新譯劇本中,陸愛玲儘量貼近原文的韻調,也因此演員的音質是選角時的重要考量,同時肢體語彙的細微準確,將更能突顯反語言的特性,蕭賀文、林顯源、樊光耀在本劇中都有吃重的演出,尤其蕭賀文飾演只有一段獨白的僕人Lucky,如何在兩次出場時凝聚觀衆光,端視兩人在劇本和身體語言間的磨戲功夫了。

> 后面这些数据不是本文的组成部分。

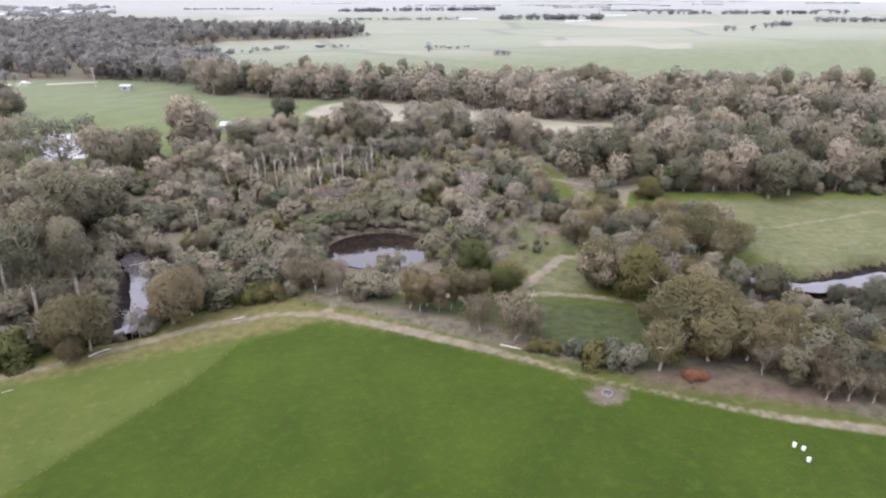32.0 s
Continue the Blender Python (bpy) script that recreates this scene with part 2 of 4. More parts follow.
def blade_material(name, dark, light):
    n = Nodes(name)
    island = n.put("ShaderNodeNewGeometry").outputs["Random Per Island"]
    fac = n.math("ADD", n.math("MULTIPLY", island, 0.5), n.math("MULTIPLY", n.noise(n.place(), 0.3, 3), 0.5))
    return n.finish(n.ramp(fac, (0.3, dark), (0.75, light)), 0.85, Specular_IOR_Level=0.1, Sheen_Weight=0.16, Sheen_Roughness=0.4, Sheen_Tint=(0.8, 0.96, 0.3, 1))


def plain(name, dark, light, rough=0.8, scale=2.0, strength=0.3, distance=0.03, **more):
    n = Nodes(name)
    p = n.own()
    grain, stain = n.noise(p, scale * 6, 5), n.noise(p, scale, 4)
    fac = n.math("ADD", n.math("MULTIPLY", grain, 0.4), n.math("MULTIPLY", stain, 0.6))
    return n.finish(n.ramp(fac, (0.35, dark), (0.65, light)), rough, grain, strength, distance, **more)


def water_material(name, dark, light, rough):
    n = Nodes(name)
    p = n.place()
    ripple = n.noise(p, 1.3, 4)
    return n.finish(n.ramp(n.noise(p, 0.12, 3), (0.35, dark), (0.65, light)), rough, ripple, 0.06, 0.05, IOR=1.45, Specular_IOR_Level=0.75)


GROUND = ground_material()
GUM = leaf_material("gum_leaves", (0.1, (0.125, 0.128, 0.078)), (0.3, (0.188, 0.180, 0.115)), (0.5, (0.248, 0.227, 0.153)), (0.7, (0.315, 0.275, 0.193)), (0.95, (0.343, 0.309, 0.172)))
# gum leaves paled and greyed for the haze before remote trees
HAZED_GUM = leaf_material("haze_paled_gum_leaves", (0.1, (0.180, 0.178, 0.134)), (0.3, (0.251, 0.239, 0.181)), (0.5, (0.317, 0.293, 0.226)), (0.7, (0.378, 0.329, 0.252)), (0.95, (0.397, 0.364, 0.245)))
GREY = leaf_material("grey_gum_leaves", (0.1, (0.145, 0.150, 0.099)), (0.5, (0.229, 0.217, 0.146)), (0.95, (0.298, 0.273, 0.191)))
# north wood's leaves greyed, with distance haze put into the colour
PLAIN_LEAF = leaf_material("distant_hazed_gum_leaves", (0.1, (0.200, 0.201, 0.178)), (0.5, (0.260, 0.253, 0.221)), (0.95, (0.321, 0.303, 0.261)))
# town and hedge leaves lifted to blue-grey, their colour carrying the haze
HAZE_LEAF = leaf_material("far_haze_grey_leaves", (0.1, (0.320, 0.334, 0.335)), (0.5, (0.372, 0.380, 0.372)), (0.95, (0.430, 0.430, 0.412)))
SCRUB = leaf_material("pale_scrub", (0.1, (0.162, 0.179, 0.099)), (0.4, (0.255, 0.242, 0.163)), (0.7, (0.313, 0.283, 0.205)), (0.95, (0.251, 0.275, 0.133)))
SHRUB = leaf_material("wattle_leaves", (0.1, (0.153, 0.166, 0.118)), (0.5, (0.251, 0.242, 0.173)), (0.95, (0.369, 0.326, 0.233)))
GREEN = leaf_material("willow_leaves", (0.1, (0.102, 0.124, 0.045)), (0.5, (0.161, 0.157, 0.061)), (0.95, (0.228, 0.190, 0.088)))
BROWN = leaf_material("rusty_leaves", (0.1, (0.153, 0.140, 0.076)), (0.5, (0.230, 0.194, 0.114)), (0.95, (0.297, 0.227, 0.154)))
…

陸愛玲並無意一開頭便選擇經典劇本,她希望盡量展現原作者較鮮爲人發現而她認爲是正確的部分,舞台色調擺脫歐洲的灰暗,唯一在果陀和佛拉等之間傳遞訊息的男孩,或許有更搶眼的安排。

密獵者匯集《任性薔薇》、《咫尺天涯》、《等待果陀》三部戲成一系列劇展,靑年導演有正面迎擊的機會,證明他們有某種特質的存在。演員的生命是活在舞台上的,一齣五至九人的演員群,讓演員延緩轉業拉保險或開便利超商的無奈;而在劇本的吸收和消化上,分別搭配「專題演講或電影播放」,觀衆面對這套菜單,可以視口味鍾情一二,也可以全盤通吃,畢竟,這是饗宴嘛!

 

文字|史玉琪  劇場工作者

 

編註:New Age一般翻成「新世紀」,是西方六〇年代所興起的觀念,在現今繁雜的世界中,以冥想、討論的方式來尋找個人心靈上的寄託。